Sin el testimonio de Juan, Jesús hubiese pasado inadvertido para la multitud. Y esto que sucedió entonces, sucede también hoy, donde parece que se pierden las huellas de Dios en el mundo, donde se experimenta el “silencio de Dios” y se nos engaña con poder vivir prescindiendo de su proximidad solidaria, de su presencia amorosa, de su empeño salvador. El Bautista tuvo la gracia de vivir esperando a Cristo, de prepararse para recibirlo, con la mente siempre alerta y el corazón vigilante, y después de reconocerlo entre la muchedumbre que venía a su encuentro. El Bautista tuvo el coraje de ser el primero en identificar a Jesús como el vencedor del pecado y tuvo la audacia de no silenciar cuanto sabía. Y así, avalado por el Bautista, Jesús pudo empezar a manifestarse entre los hombres.

Sin embargo el evangelio no quiere recordarnos solo el mérito de Juan de descubrir e identificar a Jesús como el Cordero de Dios, sino más bien reclamar nuestra atención sobre la necesidad del testimonio cristiano a fin de que Jesús pueda ser reconocido y seguido por nuestra generación, necesitada ella también de redención. De poco hubiera servido el hecho de que Dios se hubiera encarnado como hijo de Maria si Jesús no hubiera sido aceptado como Hijo de Dios.

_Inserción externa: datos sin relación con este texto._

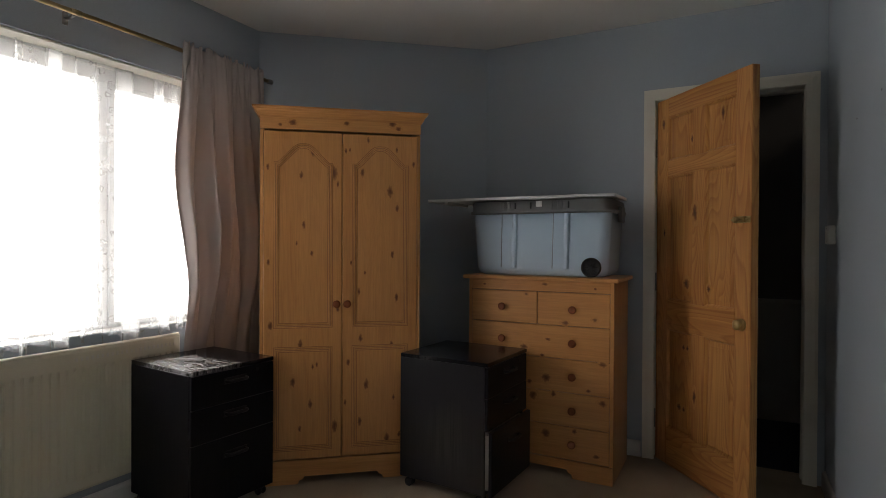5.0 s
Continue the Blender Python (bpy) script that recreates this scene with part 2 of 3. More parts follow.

No debemos olvidar cuanto está escrito en el prólogo del evangelio de Juan: “Vino a los suyos, y los suyos no lo recibieron”. Esto sucede cuando pensamos que no necesitamos de Cristo y queremos sustituirlo con el progreso de la ciencia, de la técnica, de la economía y sobretodo con “la cultura del bienestar que, como ha dicho con gran sinceridad el Papa Francisco, nos lleva a pensar en nosotros mismo, nos hace insensibles a los gritos de los otros, nos hace vivir en pompas de jabón, que son bonitas, pero no son nada, son la ilusión de lo fútil, de lo provisional, que lleva a la indiferencia hacia los otros, o mejor, lleva a la globalización de la indiferencia”.1

Pues bien, si Jesús no hubiera contado con la disponibilidad de Juan Bautista, no habría sido presentado como el Cordero, el hombre lleno del Espíritu, el Hijo de Dios. Afirmando la misión de Jesús, Juan aceptó disminuir la suya: señalando a Jesús como el Cordero que quita el pecado, envió hacia Él a todos los que venían a verlo.

Hoy como ayer, o mejor hoy más que ayer, Jesús necesita personas que lo den a conocer. Se necesitan personas que hagan ver la presencia de Dios en el mundo.

He aquí nuestra misión salesiana, queridos hermanos y hermanas: ser personas que den testimonio de Jesús a los jóvenes, especialmente a los más pobres desde el punto de vista social y económico, necesitados desde el punto de vista afectivo y emocional, en situación de riesgo desde el punto de vista de la pérdida de sentido de la vida, de esperanza y de futuro. No debemos olvidar que la tentativa de echar a Dios fuera de nuestra existencia, no convierte la tierra en un paraíso. ¡Al revés! Hace más arduo nuestro trabajo, más frágil nuestra vida, la vida de los jóvenes más difícil y menos paradisíaca toda nuestra tierra.

Es interesante ésta decisión pedagógica de Dios de hacerse preceder por precursores. Una elección que llega a frutos abundantes cuando las personas elegidas desenrollan hasta el final su misión, se identifican con el querer de Dios. Esto es lo que hizo don Bosco que como creyente caminó por la historia “como si viera al Invisible” y encauzó toda sus energías al servicio de una única causa: la salvación de los jóvenes, y para realizar esta misión dio lugar a todo tipo de iniciativas y obras, entre otras la fundación de la Familia Salesiana, no teniendo otras miras que las almas: “Da mihi animas”.

Estoy seguro de que las vocaciones para todos nuestros institutos se multiplicarían, serían más firmes y darían más fruto si los jóvenes -muchachos y muchachas- que frecuentan nuestras obras o que cuidamos en las diferentes actividades de todo tipo hallaran en nosotros un Juan Bautista que les señalara a Jesús, que les hiciera conocer su identidad profunda y los guiara en su seguimiento.

¡Qué hermosa misión nos confía el Señor! Realicémosla con gozo, con convicción y con generosidad. Cristo es un derecho de todos. Señalemos su presencia entre nosotros y llevemos a los jóvenes al encuentro personal con Él.